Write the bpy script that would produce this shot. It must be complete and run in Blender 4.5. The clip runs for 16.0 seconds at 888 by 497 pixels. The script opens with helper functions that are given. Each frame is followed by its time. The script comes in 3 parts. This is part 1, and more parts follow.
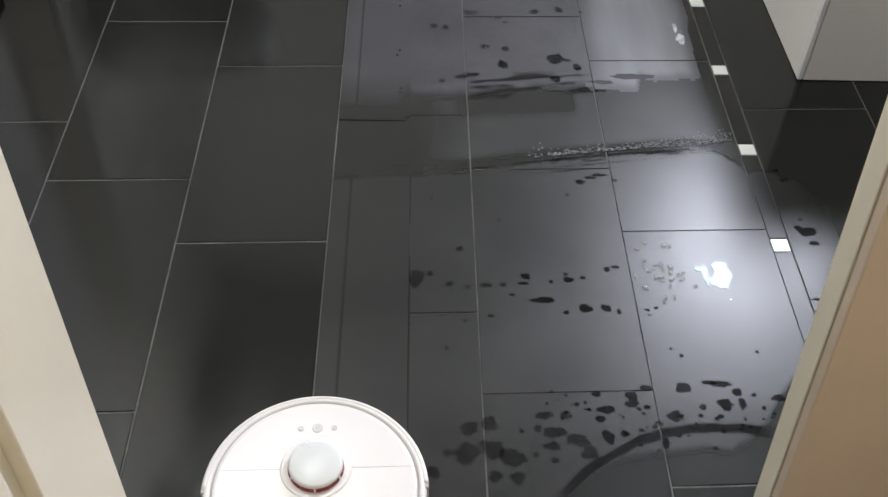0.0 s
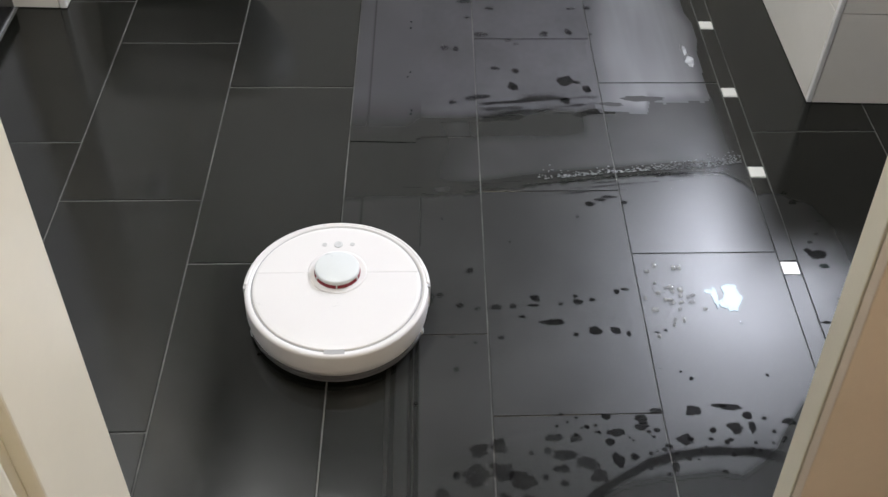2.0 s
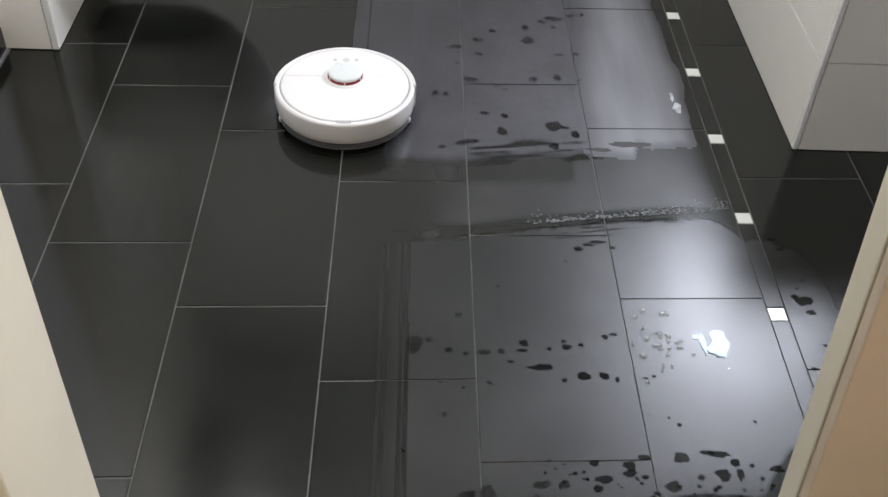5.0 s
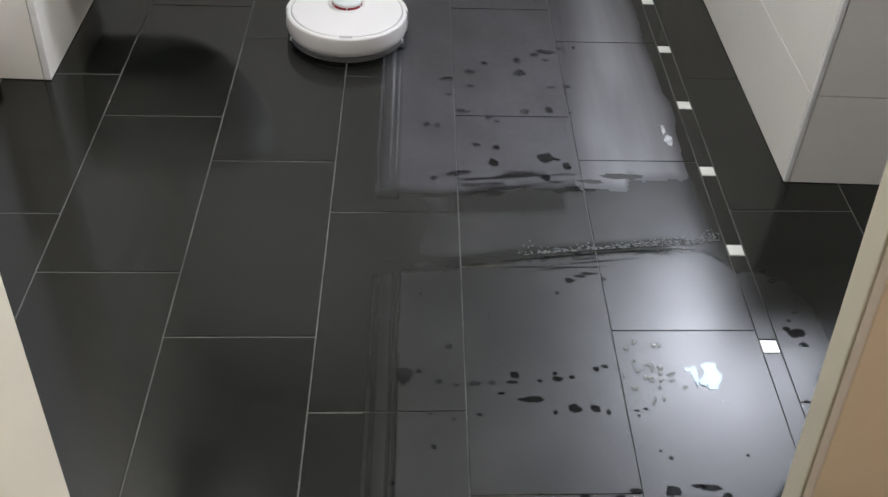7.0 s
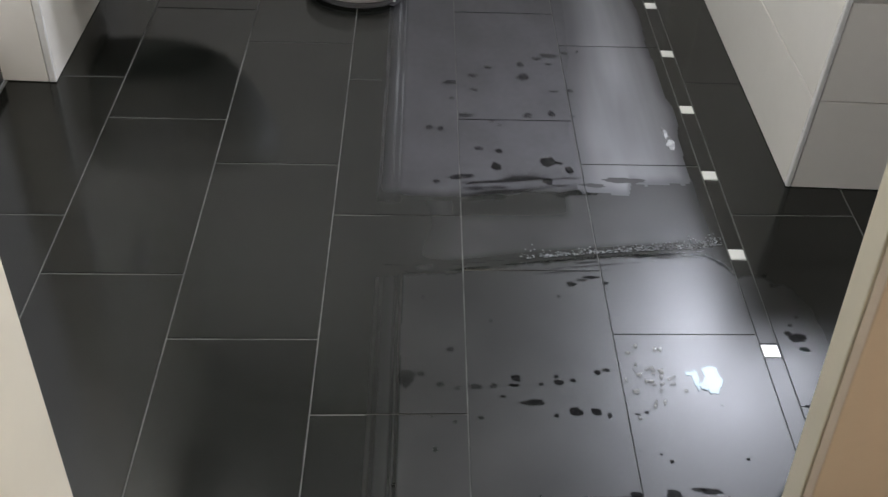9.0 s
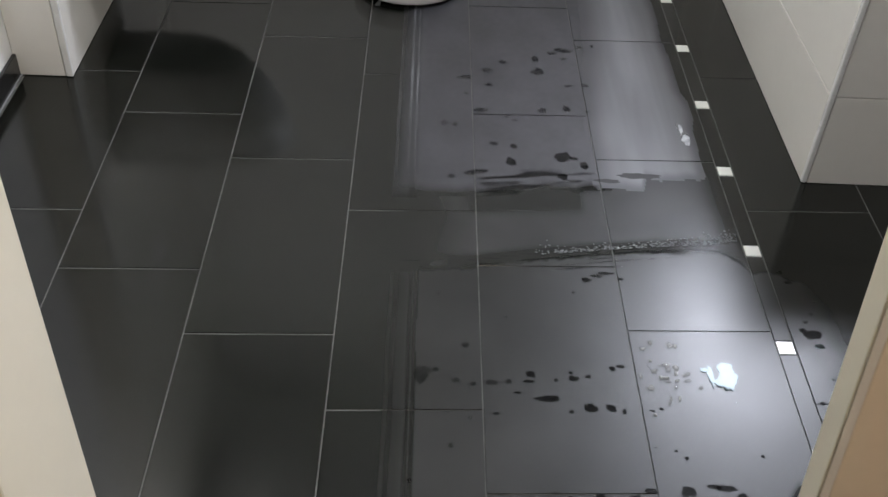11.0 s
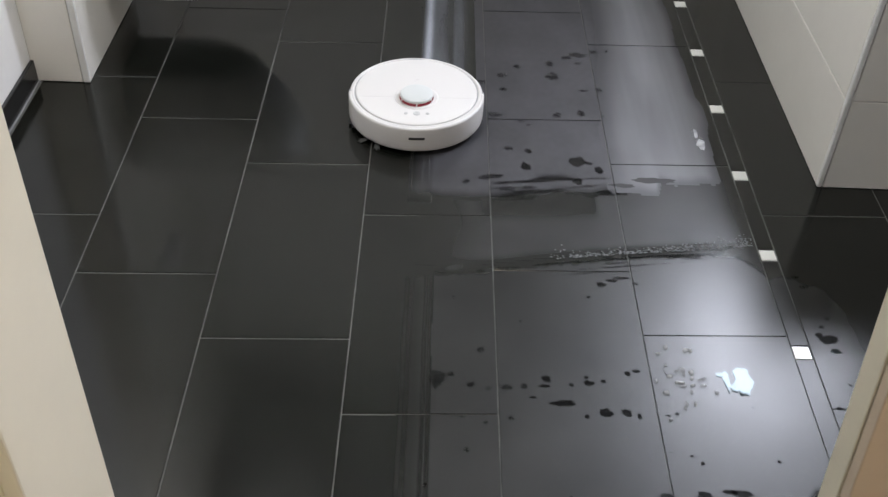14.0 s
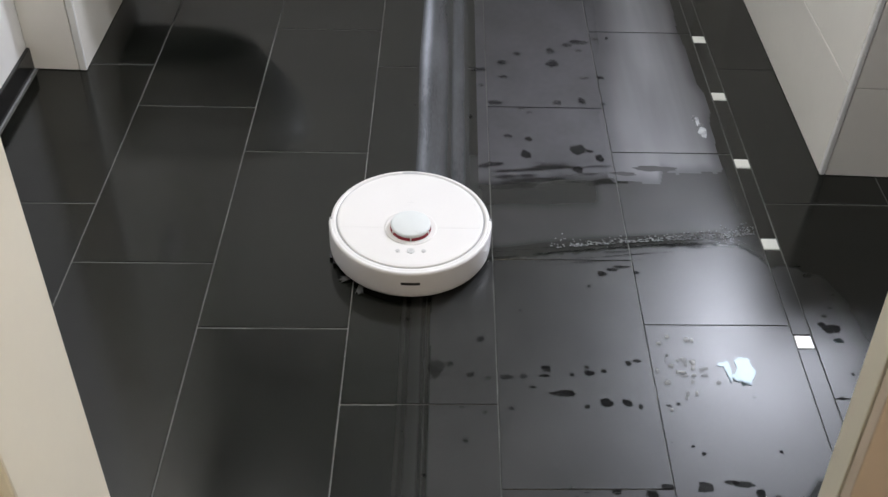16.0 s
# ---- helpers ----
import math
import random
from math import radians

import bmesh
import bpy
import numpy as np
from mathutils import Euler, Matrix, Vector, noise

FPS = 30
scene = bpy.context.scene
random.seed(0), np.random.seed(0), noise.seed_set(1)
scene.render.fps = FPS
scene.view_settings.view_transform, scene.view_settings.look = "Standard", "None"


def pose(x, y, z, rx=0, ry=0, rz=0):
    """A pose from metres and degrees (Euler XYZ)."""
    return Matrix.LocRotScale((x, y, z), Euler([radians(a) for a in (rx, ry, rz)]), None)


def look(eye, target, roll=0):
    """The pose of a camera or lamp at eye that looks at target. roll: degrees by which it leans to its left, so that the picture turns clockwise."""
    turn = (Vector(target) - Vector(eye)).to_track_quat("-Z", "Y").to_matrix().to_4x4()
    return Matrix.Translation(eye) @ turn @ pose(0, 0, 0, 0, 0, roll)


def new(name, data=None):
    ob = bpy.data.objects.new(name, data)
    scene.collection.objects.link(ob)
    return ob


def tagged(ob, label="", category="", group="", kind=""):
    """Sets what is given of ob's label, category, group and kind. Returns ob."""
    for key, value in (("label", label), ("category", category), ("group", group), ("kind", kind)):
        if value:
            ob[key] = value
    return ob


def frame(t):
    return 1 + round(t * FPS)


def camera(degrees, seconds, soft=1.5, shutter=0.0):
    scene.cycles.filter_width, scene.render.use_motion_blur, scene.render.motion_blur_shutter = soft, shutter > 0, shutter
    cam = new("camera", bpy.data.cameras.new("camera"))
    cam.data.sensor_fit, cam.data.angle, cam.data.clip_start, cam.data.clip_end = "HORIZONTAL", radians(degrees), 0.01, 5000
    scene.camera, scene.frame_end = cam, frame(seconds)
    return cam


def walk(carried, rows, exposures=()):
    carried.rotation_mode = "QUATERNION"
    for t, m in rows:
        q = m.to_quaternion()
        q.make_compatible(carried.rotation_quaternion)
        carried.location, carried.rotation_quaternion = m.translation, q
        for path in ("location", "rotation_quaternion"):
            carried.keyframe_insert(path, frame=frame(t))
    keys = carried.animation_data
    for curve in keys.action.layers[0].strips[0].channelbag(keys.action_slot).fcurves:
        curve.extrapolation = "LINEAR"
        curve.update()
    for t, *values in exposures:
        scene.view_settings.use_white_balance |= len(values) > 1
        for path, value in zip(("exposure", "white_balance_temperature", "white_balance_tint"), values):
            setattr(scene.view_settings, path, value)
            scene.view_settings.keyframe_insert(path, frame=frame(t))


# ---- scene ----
cam = camera(47.1, 16.0)

PATH = [
    (0, (0.158, -1.256, 1.468), (0.229, 0.14, 0.038), 2.8),
    (0.5, (0.15, -1.252, 1.481), (0.217, 0.144, 0.05), 2.8),
    (1, (0.147, -1.254, 1.485), (0.215, 0.15, 0.062), 2.8),
    (1.5, (0.156, -1.253, 1.476), (0.215, 0.16, 0.061), 2.5),
    (2, (0.153, -1.255, 1.48), (0.208, 0.165, 0.073), 2.5),
    (2.5, (0.151, -1.255, 1.483), (0.204, 0.173, 0.084), 2.5),
    (3, (0.149, -1.253, 1.481), (0.204, 0.18, 0.087), 2.6),
    (3.5, (0.153, -1.253, 1.478), (0.209, 0.192, 0.097), 2.6),
    (4, (0.15, -1.252, 1.489), (0.213, 0.203, 0.118), 2.8),
    (6.5, (0.153, -1.25, 1.492), (0.239, 0.257, 0.181), 3.9),
    (7, (0.158, -1.248, 1.479), (0.245, 0.269, 0.179), 3.8),
    (7.5, (0.153, -1.251, 1.494), (0.237, 0.263, 0.19), 3.7),
    (8, (0.157, -1.25, 1.487), (0.236, 0.265, 0.184), 3.7),
    (8.5, (0.156, -1.251, 1.49), (0.24, 0.265, 0.188), 3.9),
    (9, (0.159, -1.253, 1.485), (0.24, 0.267, 0.189), 3.9),
    (11.5, (0.148, -1.25, 1.498), (0.202, 0.257, 0.185), 3.4),
    (12, (0.147, -1.251, 1.496), (0.195, 0.26, 0.186), 3.2),
    (12.5, (0.151, -1.252, 1.492), (0.192, 0.263, 0.187), 3.0),
    (13, (0.147, -1.253, 1.499), (0.189, 0.262, 0.193), 3.0),
    (13.5, (0.147, -1.256, 1.502), (0.185, 0.261, 0.199), 3.0),
    (14, (0.145, -1.253, 1.501), (0.179, 0.261, 0.194), 2.9),
    (14.5, (0.144, -1.254, 1.499), (0.172, 0.258, 0.19), 2.8),
    (15, (0.148, -1.246, 1.496), (0.178, 0.26, 0.18), 2.8),
    (15.5, (0.148, -1.245, 1.495), (0.184, 0.258, 0.175), 3.0),
    (16, (0.15, -1.239, 1.488), (0.182, 0.261, 0.165), 2.8),
]
walk(cam, [(t, look(eye, target, roll)) for t, eye, target, roll in PATH],
     exposures=[(0.0, 0.05), (1.0, 0.03), (2.5, 0.0), (3.4, 0.04), (4.0, 0.14), (4.4, 0.14), (6.5, 0.0), (12.0, -0.04), (16.0, -0.09)])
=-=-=
Aim
Copy out exactly the lines from the one with "for t, *values" through the one with "cam = camera(47.1, 16.0)", counting both ends, and no other lines.

Solved exercise
    for t, *values in exposures:
        scene.view_settings.use_white_balance |= len(values) > 1
        for path, value in zip(("exposure", "white_balance_temperature", "white_balance_tint"), values):
            setattr(scene.view_settings, path, value)
            scene.view_settings.keyframe_insert(path, frame=frame(t))


# ---- scene ----
cam = camera(47.1, 16.0)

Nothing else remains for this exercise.